WASHINGTON (AP) — Vaping companies will be subject to disciplinary action by U.S. regulators for inappropriately promoting their flavored nicotine formulas through so-called influencers on Facebook, Twitter and other social media sites.

The Food and Drug Administration​​​​​​, joined by the Federal Trade Commission, sent out warning letters to the following companies: Solace Vapor, Hype City Vapors, Humble Juice Co. and Artist Liquid Labs. The four companies used paid social media influencers to pitch nicotine solutions to their online followers, including flavors like Watermelon Patch and Strawberry Kiwi. The posts did not include a mandatory warning that the vaping liquids contain nicotine, which is addictive.

The companies did not immediately return calls and emails seeking comment Friday morning.

E-cigarette ads, even those with warnings on them, are prohibited on Facebook. The FTC has also been pressuring influencers — people with many social media followers who promote products and services — to disclose when they are being paid to endorse something.

The FDA and other government agencies have been struggling to reverse what they call an epidemic of underage e-cigarette use. The trend has been linked to a surge in online videos, photos, and other posts about vaping, some of them generated by companies, advertising agencies and paid influencers.

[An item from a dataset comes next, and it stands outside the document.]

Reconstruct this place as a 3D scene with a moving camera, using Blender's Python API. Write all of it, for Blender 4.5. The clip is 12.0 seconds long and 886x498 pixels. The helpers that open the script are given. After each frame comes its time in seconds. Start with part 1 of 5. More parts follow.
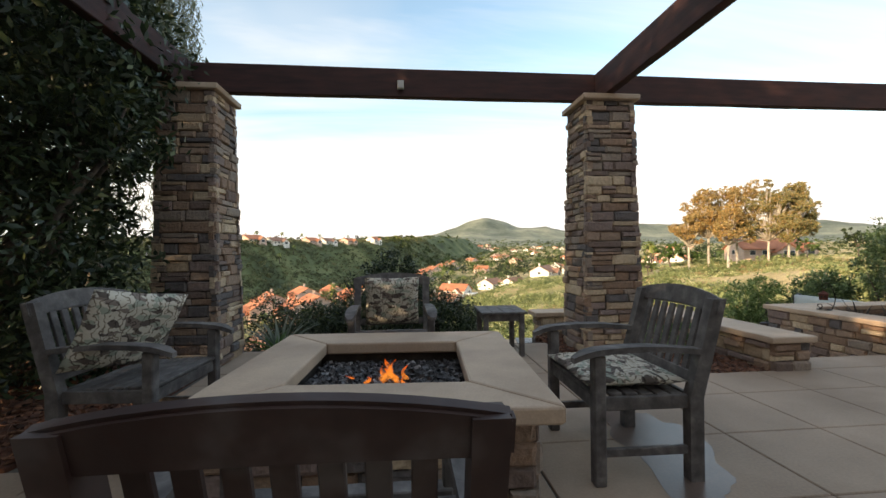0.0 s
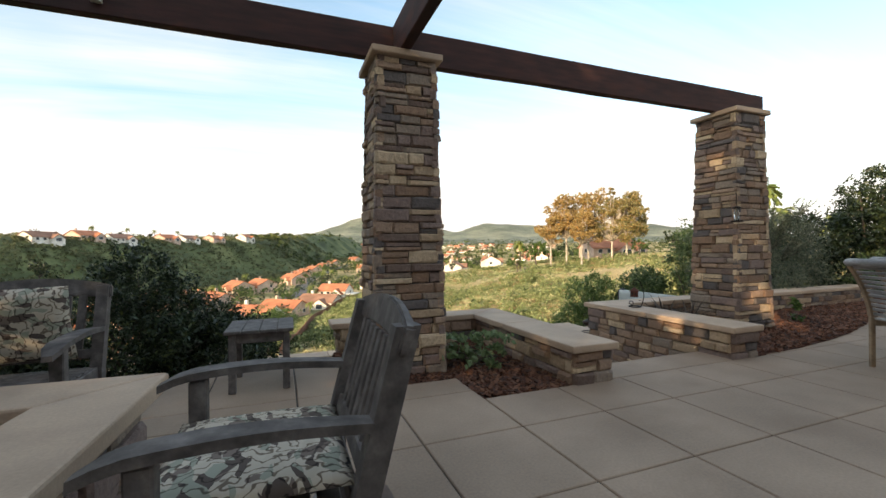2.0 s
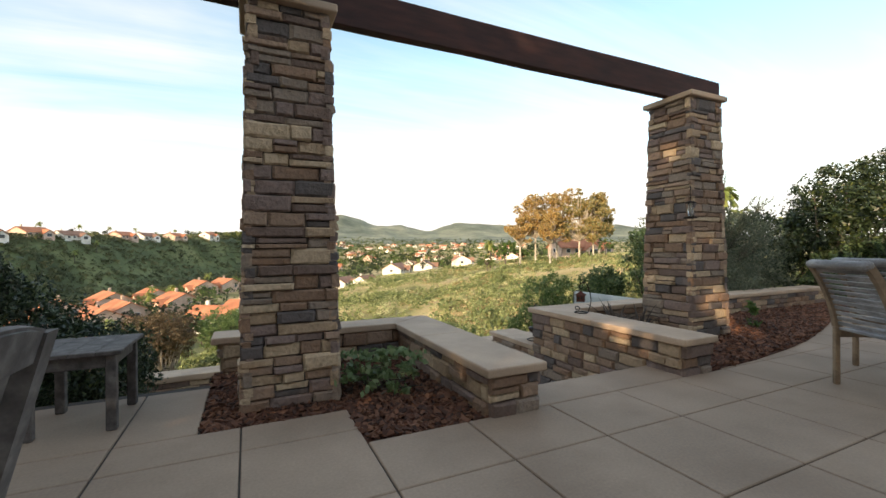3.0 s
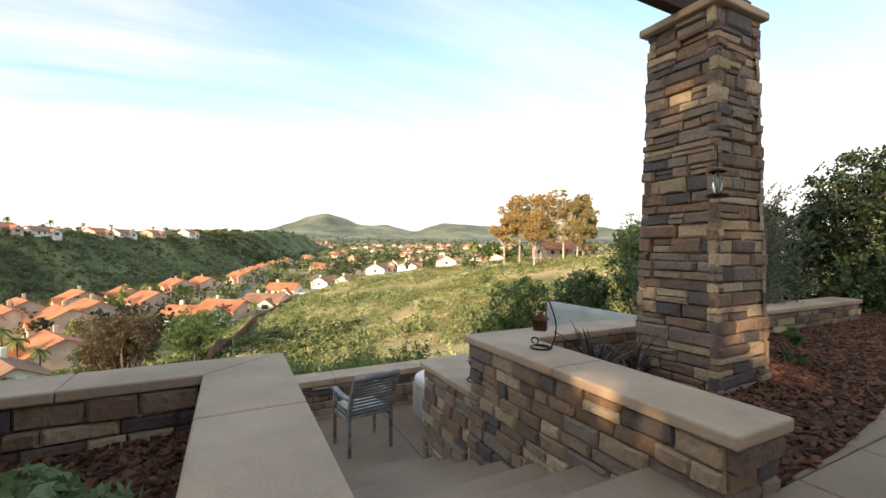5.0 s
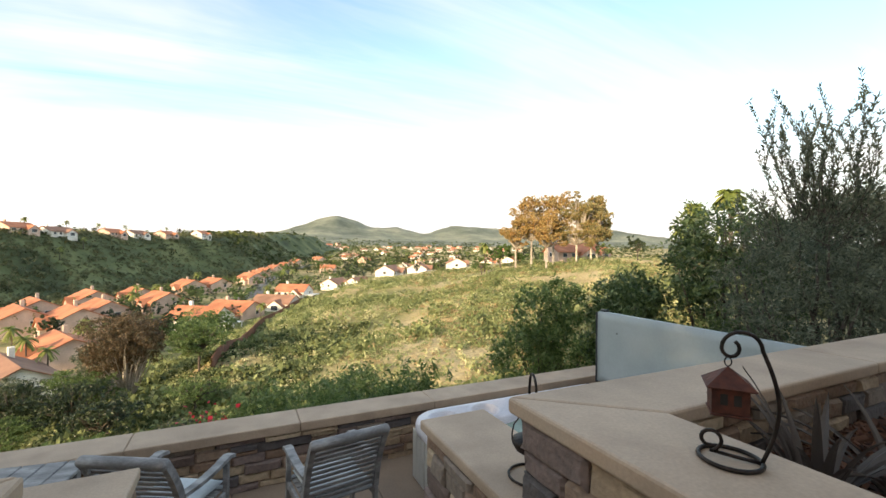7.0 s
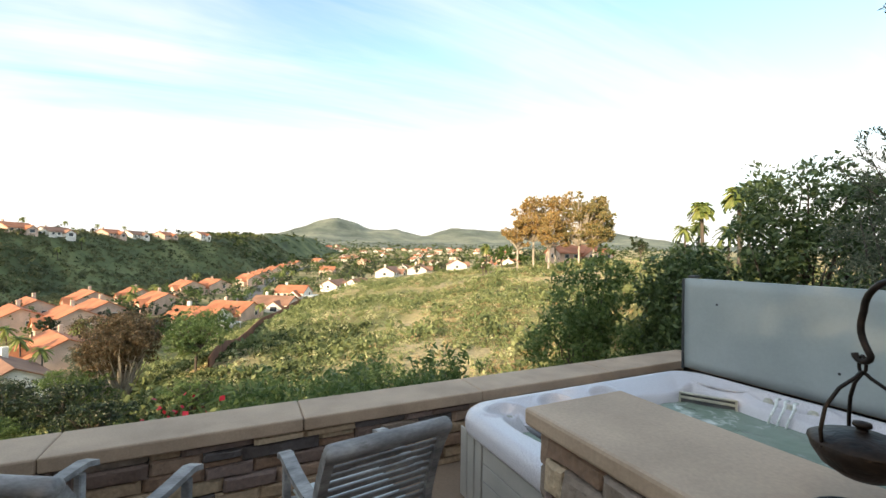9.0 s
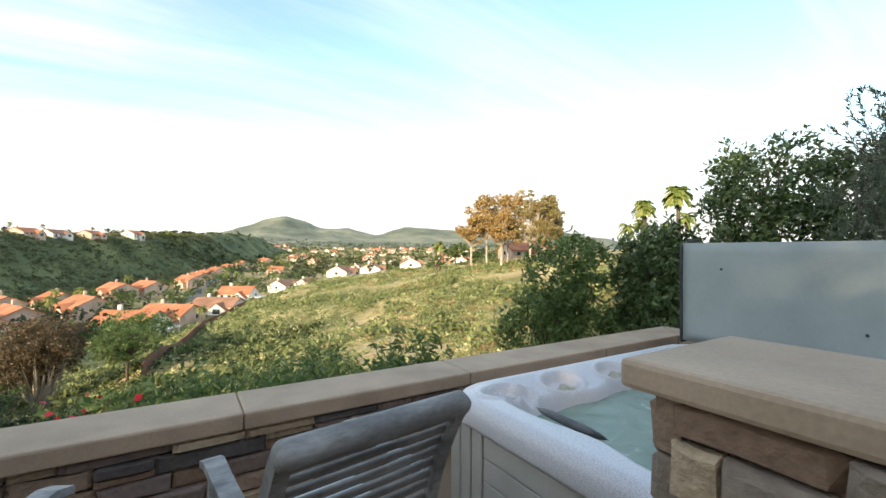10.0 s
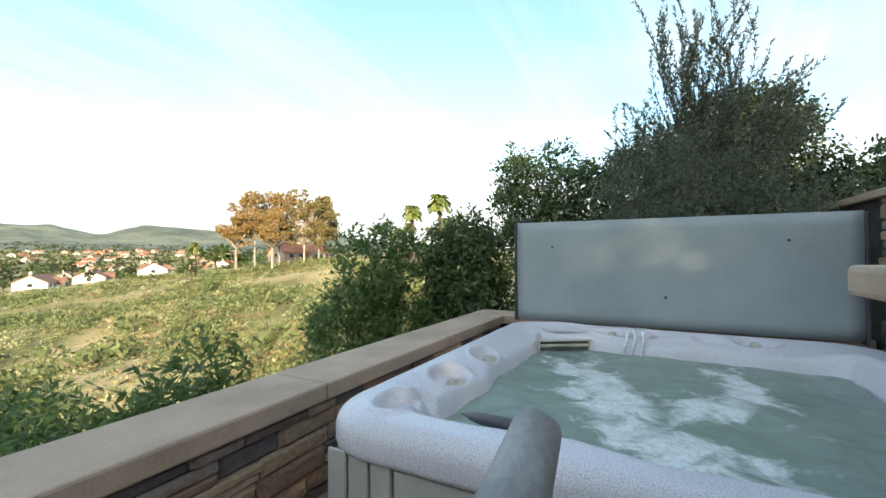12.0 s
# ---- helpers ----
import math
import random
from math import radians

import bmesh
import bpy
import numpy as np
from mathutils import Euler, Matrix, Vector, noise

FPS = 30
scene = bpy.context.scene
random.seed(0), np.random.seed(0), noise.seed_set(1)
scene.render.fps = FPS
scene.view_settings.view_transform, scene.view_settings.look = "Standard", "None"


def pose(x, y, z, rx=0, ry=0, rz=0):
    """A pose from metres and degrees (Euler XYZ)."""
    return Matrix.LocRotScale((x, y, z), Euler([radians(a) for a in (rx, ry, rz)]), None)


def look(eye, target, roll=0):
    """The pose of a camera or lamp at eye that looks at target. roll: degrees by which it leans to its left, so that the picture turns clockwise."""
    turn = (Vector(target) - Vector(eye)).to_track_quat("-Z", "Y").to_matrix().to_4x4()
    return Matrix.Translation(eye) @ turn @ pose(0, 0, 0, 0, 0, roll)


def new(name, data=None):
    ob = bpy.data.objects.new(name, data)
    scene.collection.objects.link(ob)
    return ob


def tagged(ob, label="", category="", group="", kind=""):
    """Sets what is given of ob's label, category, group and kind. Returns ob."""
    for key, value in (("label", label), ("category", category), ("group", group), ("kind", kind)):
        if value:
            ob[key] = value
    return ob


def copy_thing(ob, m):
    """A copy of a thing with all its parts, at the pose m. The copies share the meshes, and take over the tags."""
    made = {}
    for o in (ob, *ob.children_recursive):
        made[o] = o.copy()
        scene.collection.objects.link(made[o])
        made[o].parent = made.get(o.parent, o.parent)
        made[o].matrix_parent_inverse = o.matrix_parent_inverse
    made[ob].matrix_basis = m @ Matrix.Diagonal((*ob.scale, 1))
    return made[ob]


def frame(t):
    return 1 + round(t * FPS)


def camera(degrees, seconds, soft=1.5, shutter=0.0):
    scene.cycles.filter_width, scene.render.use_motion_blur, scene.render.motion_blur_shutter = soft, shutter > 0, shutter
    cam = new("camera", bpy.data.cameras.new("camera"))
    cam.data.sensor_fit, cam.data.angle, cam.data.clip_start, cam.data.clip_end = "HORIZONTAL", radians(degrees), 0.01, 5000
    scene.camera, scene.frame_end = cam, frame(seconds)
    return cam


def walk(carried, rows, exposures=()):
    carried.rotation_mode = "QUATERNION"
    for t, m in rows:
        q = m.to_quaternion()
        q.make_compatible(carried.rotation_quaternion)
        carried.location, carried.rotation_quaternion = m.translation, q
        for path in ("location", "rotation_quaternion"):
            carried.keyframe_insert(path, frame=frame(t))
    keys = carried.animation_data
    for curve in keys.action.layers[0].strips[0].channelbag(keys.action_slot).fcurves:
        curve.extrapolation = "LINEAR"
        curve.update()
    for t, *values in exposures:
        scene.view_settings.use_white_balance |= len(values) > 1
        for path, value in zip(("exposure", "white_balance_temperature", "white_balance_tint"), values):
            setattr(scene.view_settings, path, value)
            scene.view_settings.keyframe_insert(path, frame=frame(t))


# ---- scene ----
cam = camera(93.3, 12.0)
PATH = [
    (0, (0.059, 0.180, 1.117), (0.235, 2.025, 1.125), -0.55),
    (0.5, (0.291, 0.355, 1.102), (0.571, 2.188, 1.100), -0.3),
    (1, (0.573, 0.563, 1.098), (1.002, 2.367, 1.096), -0.45),
    (1.5, (0.905, 0.774, 1.086), (1.462, 2.543, 1.084), -0.5),
    (2, (1.262, 1.006, 1.073), (1.933, 2.735, 1.071), -0.55),
    (2.5, (1.654, 1.213, 1.066), (2.401, 2.910, 1.061), -0.4),
    (3.2, (2.171, 1.549, 1.055), (2.965, 3.225, 1.048), -0.3),
    (4.8, (3.353, 2.597, 1.019), (4.192, 4.251, 1.014), 0.2),
    (5.5, (3.768, 3.159, 0.999), (4.609, 4.812, 0.995), 0.5),
    (6, (3.991, 3.601, 0.970), (4.831, 5.253, 0.968), 0.7),
    (6.5, (4.146, 4.043, 0.946), (4.971, 5.703, 0.943), 0.7),
    (7, (4.269, 4.398, 0.860), (5.069, 6.070, 0.866), 0.6),
    (8.8, (4.369, 5.482, 0.405), (5.162, 7.158, 0.421), 0.8),
    (9.5, (4.451, 5.922, 0.176), (5.327, 7.555, 0.191), 0.5),
    (10, (4.503, 6.235, 0.032), (5.486, 7.807, 0.046), 0.4),
    (10.5, (4.533, 6.541, -0.083), (5.646, 8.023, -0.067), 0.3),
    (11.2, (4.584, 6.848, -0.153), (5.935, 8.118, -0.133), 0.1),
    (12, (4.613, 7.085, -0.157), (6.255, 7.943, -0.130), -0.1),
]
walk(cam, [(t, look(eye, aim, roll)) for t, eye, aim, roll in PATH], exposures=[(0.0, 0.38, 7850.0, 12.0), (3.0, 0.34, 7700.0, 10.5), (5.5, 0.40, 7800.0, 11.0), (9.0, 0.46, 7500.0, 9.0), (12.0, 0.50, 7000.0, 5.0)])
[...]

Government figures showed nearly an 80 percent jump in vaping by teens last year, with 1 in 5 high school students admitting to using the devices in the previous month.

Health experts warn that nicotine can harm developing brains and recent research shows many teenagers are unaware they are consuming the addictive chemical when they vape.

Acting FDA Commissioner Ned Sharpless said in a statement, “it is critical we ensure manufacturers, retailers and others are including the required health warning about nicotine’s addictive properties on packages and advertisements — especially on social media platforms popular with kids.”